Over time, there were complaints from the Foreign Ministry and other sources.
A retired PLA general once had the misfortune to share the airwaves with me for a discussion about the politics of the South China Sea. I said things he didn’t like and he angrily insisted that I be taken off the program or the program be taken off the air. The live program concluded in a huff, and the subsequent scheduled rebroadcasts were canceled.
One of my last appearances on CCTV was on a 2011 special about Yanan, “Cradle of Revolution” in which I criticized Mao for dictatorial behavior while being interviewed in Yanan Date Garden, close to the cave where Mao famously took shelter. The freewheeling interview took place in the Date Garden pavilion seen in the image below.


The Yanan program was broadcast at least once, but was then taken off the air without the usual repeats and recycling. The Yanan program was redone, inexplicably, a few months later with a different cast and crew and, as I couldn’t help but notice, a more cooperative foreign guest.
Ouch!
It was never convincingly explained to me why the show was redone, but I have not been able to access a copy of the original show since. It is my theory, perhaps a rather fanciful one, that any show with a foreigner throwing shade on the holy ground of Yanan did not sit well with Xi Jinping, and his people ordered it redone, but who knows? I did visit the party school when Xi was in charge there, but the only interviews we conducted were with professors and I didn’t do anything scandalous as best I can recall.

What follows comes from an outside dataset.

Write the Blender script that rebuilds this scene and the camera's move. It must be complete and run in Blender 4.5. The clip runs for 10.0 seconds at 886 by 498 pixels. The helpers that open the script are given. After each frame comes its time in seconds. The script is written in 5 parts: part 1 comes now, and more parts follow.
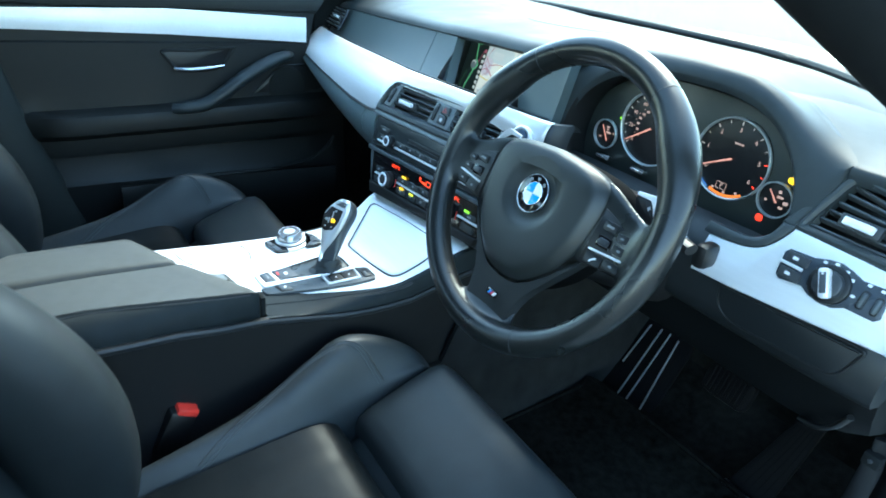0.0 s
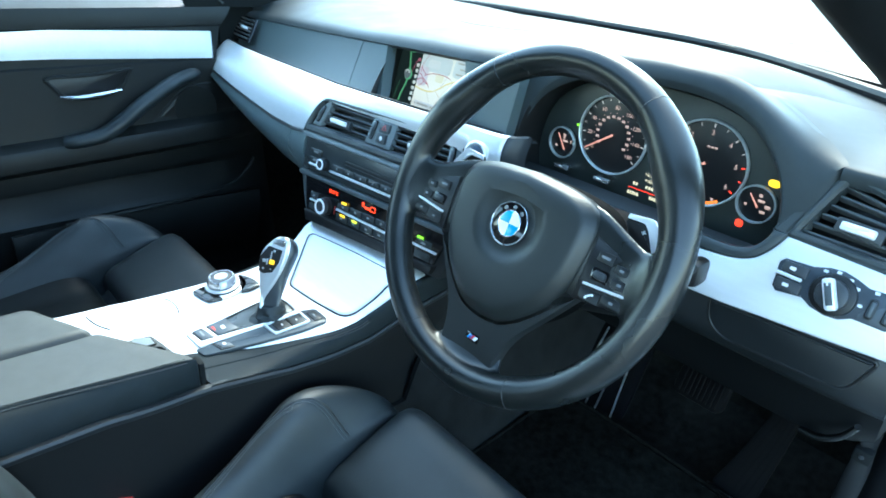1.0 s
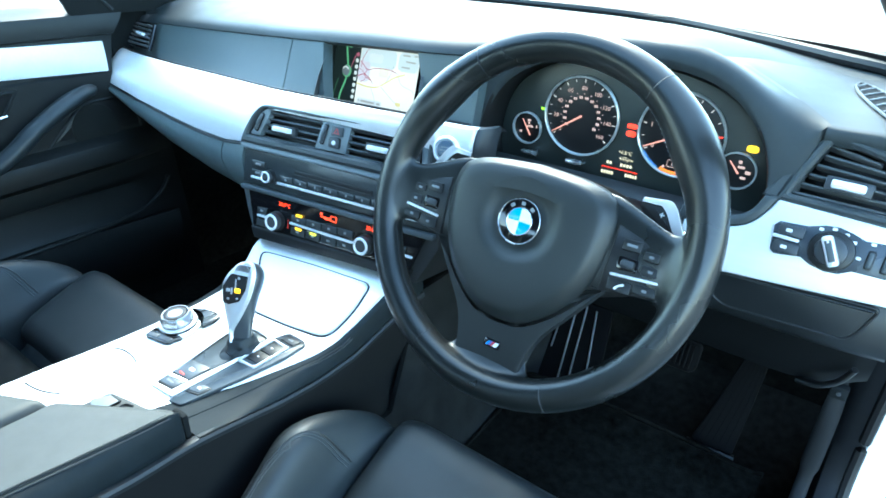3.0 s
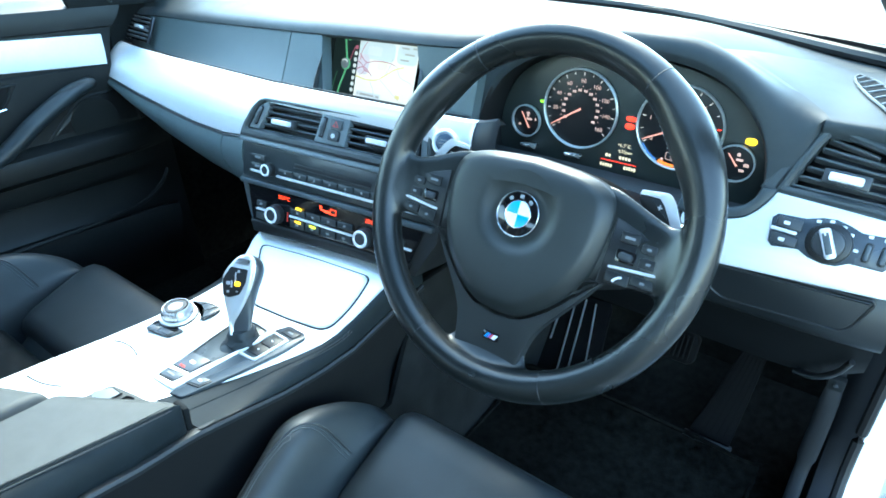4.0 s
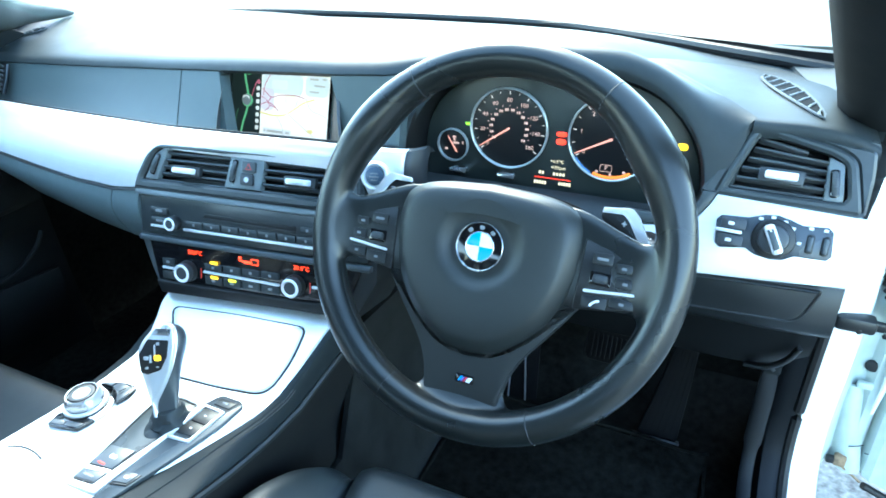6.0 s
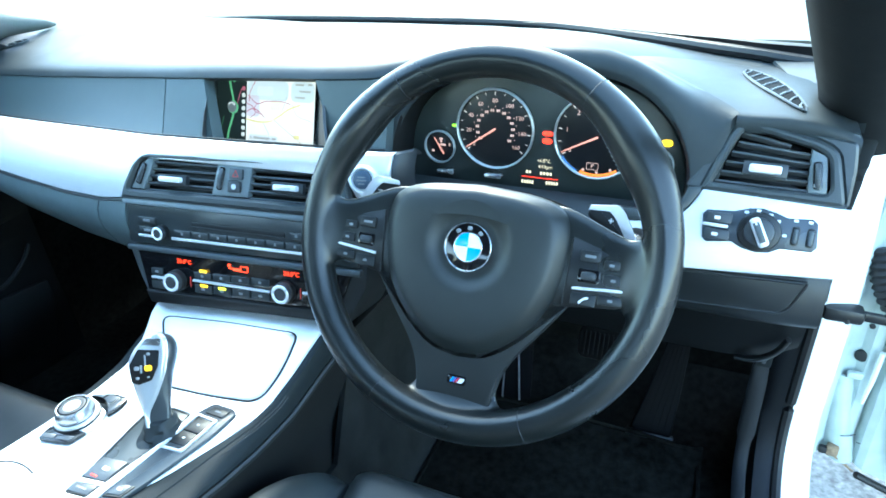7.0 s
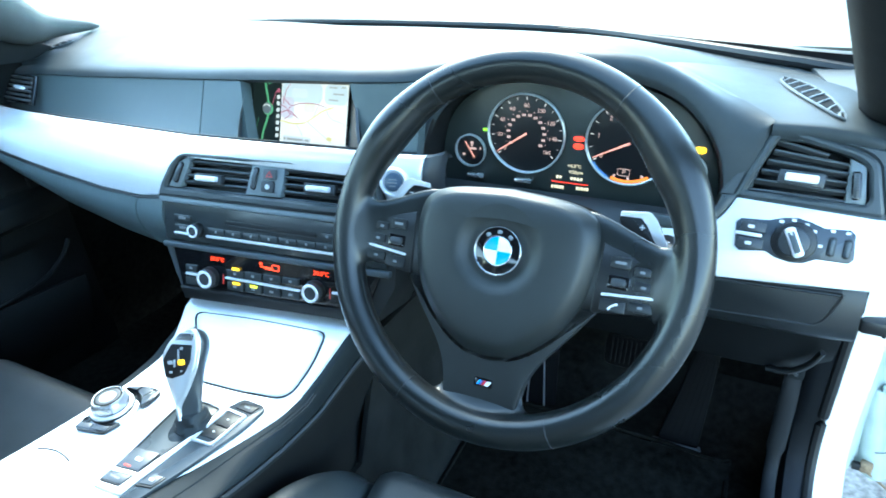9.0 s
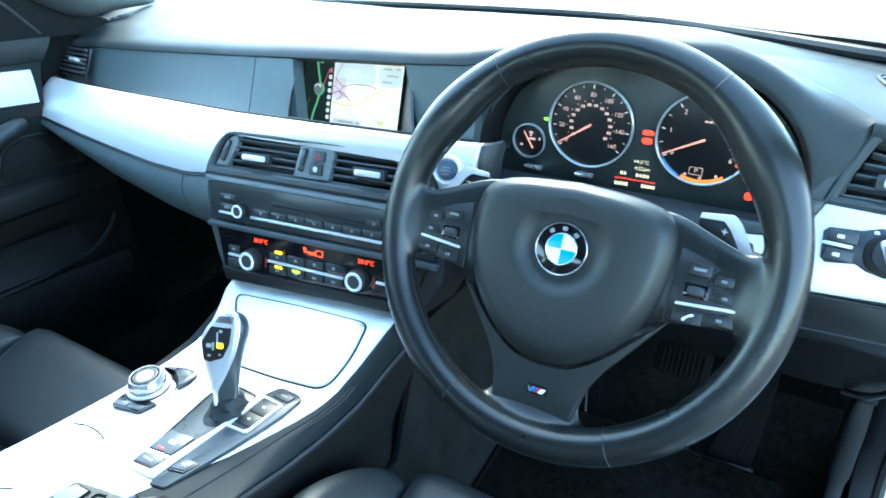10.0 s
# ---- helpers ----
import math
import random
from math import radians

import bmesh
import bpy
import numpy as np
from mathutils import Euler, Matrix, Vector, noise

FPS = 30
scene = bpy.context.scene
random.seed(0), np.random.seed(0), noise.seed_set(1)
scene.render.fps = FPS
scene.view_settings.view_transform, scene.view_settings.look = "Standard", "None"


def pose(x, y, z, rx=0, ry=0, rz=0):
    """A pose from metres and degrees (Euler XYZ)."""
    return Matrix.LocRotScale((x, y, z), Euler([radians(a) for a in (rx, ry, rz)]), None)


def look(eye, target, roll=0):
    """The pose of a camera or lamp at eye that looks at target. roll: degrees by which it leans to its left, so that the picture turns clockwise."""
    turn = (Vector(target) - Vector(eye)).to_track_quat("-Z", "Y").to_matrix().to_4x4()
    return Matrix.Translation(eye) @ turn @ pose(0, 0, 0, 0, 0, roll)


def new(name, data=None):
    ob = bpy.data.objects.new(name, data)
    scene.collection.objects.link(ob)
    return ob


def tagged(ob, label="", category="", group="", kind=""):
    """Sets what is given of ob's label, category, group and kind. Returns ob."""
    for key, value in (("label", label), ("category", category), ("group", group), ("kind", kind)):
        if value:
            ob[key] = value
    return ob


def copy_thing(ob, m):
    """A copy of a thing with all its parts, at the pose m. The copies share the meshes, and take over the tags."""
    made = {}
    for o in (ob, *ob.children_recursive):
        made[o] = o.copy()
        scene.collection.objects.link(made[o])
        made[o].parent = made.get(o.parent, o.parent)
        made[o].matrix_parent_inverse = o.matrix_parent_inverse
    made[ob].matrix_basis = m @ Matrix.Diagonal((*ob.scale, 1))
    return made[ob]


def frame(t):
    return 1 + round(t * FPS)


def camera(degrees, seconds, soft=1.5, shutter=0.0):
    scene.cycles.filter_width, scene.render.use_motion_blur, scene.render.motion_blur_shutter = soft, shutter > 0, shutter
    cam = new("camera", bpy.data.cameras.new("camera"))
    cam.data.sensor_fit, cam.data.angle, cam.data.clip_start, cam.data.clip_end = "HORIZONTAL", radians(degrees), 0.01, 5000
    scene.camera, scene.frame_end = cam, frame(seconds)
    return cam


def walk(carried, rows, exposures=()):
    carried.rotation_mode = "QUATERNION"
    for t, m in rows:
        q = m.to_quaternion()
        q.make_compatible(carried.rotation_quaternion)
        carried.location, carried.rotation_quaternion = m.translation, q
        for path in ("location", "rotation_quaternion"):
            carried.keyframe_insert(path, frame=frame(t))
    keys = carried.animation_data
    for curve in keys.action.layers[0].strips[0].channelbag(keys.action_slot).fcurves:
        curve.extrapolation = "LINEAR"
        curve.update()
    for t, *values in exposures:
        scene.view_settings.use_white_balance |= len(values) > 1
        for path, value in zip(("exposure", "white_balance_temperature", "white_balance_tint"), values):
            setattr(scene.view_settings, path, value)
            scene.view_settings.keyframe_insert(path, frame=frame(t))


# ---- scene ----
cam = camera(71.5, 10.0, soft=1.7, shutter=0.4)
PATH = [
    (0, (0.842, -0.445, 1.133), (-0.607, 0.594, 0.228), 6.5),
    (0.3, (0.797, -0.403, 1.133), (-0.646, 0.622, 0.201), 4.4),
    (0.5, (0.772, -0.404, 1.125), (-0.656, 0.662, 0.217), 5.2),
    (1, (0.733, -0.426, 1.133), (-0.563, 0.808, 0.24), 4.4),
    (1.5, (0.689, -0.439, 1.129), (-0.536, 0.845, 0.207), 4.0),
    (2, (0.653, -0.45, 1.131), (-0.448, 0.953, 0.227), 3.0),
    (3.5, (0.627, -0.467, 1.132), (-0.42, 0.959, 0.2), 1.3),
    (4, (0.63, -0.466, 1.133), (-0.413, 0.956, 0.191), 1.4),
    (4.5, (0.622, -0.468, 1.137), (-0.402, 0.978, 0.21), 1.8),
    (5, (0.584, -0.455, 1.128), (-0.396, 1.016, 0.192), 0.5),
    (5.5, (0.556, -0.455, 1.123), (-0.318, 1.074, 0.176), -1.4),
    (6, (0.552, -0.456, 1.129), (-0.212, 1.168, 0.246), -0.5),
    (7.5, (0.558, -0.456, 1.128), (-0.184, 1.181, 0.251), -1.8),
    (8, (0.559, -0.457, 1.129), (-0.174, 1.179, 0.242), -1.5),
    (8.5, (0.558, -0.458, 1.131), (-0.184, 1.181, 0.257), -1.7),
    (9, (0.554, -0.461, 1.13), (-0.266, 1.146, 0.266), -1.6),
    (9.5, (0.538, -0.45, 1.123), (-0.347, 1.11, 0.238), -0.9),
    (10, (0.521, -0.438, 1.114), (-0.397, 1.103, 0.229), -0.2),
]
EXPOSURE = [(0, 3.15, 6200, -6), (1, 3.38, 6150, -6), (3.5, 3.74, 6080, -6), (5, 3.75, 6080, -6), (6, 3.84, 6070, -5), (7.5, 3.76, 6060, -5), (10, 3.76, 6060, -5)]
walk(cam, [(t, look(eye, target, roll)) for t, eye, target, roll in PATH], EXPOSURE)

# ---- light ----
world = bpy.data.worlds.new("sky")
scene.world = world
world.use_nodes = True
_n = world.node_tree.nodes
_sky = _n.new("ShaderNodeTexSky")
_sky.sky_type = "NISHITA"
_sky.sun_disc = False
SUN_EL, SUN_AZ = 48.0, -35.0          # degrees; azimuth from +y towards +x
_sky.sun_elevation, _sky.sun_rotation = radians(SUN_EL), radians(SUN_AZ)
world.node_tree.links.new(_sky.outputs[0], _n["Background"].inputs[0])
_n["Background"].inputs[1].default_value = 0.15
sun_data = bpy.data.lights.new("sun", "SUN")
sun_data.energy, sun_data.angle, sun_data.color = 0.7, radians(25), (1.0, 0.97, 0.93)
sun = new("sun", sun_data)
_d = Vector((math.sin(radians(SUN_AZ)) * math.cos(radians(SUN_EL)), math.cos(radians(SUN_AZ)) * math.cos(radians(SUN_EL)), math.sin(radians(SUN_EL))))
sun.matrix_world = look(_d * 20, (0, 0, 0))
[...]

The erasure and remake of the Yanan show was never explained, but it happened during the red anthem craze just as Bo Xilai and Xi Jinping were circling one another, each arranging visits to the red holy land of Yanan within the same short time period.
After the Yanan escapade, I was watched like a hawk whenever I stepped foot on the CCTV premises, and my ability to conduct research there was wholly curtailed. My final broadcasts as an “honored guest” on CCTV were, not surprisingly, on anodyne topics such as cultural significance of Chinese New Year.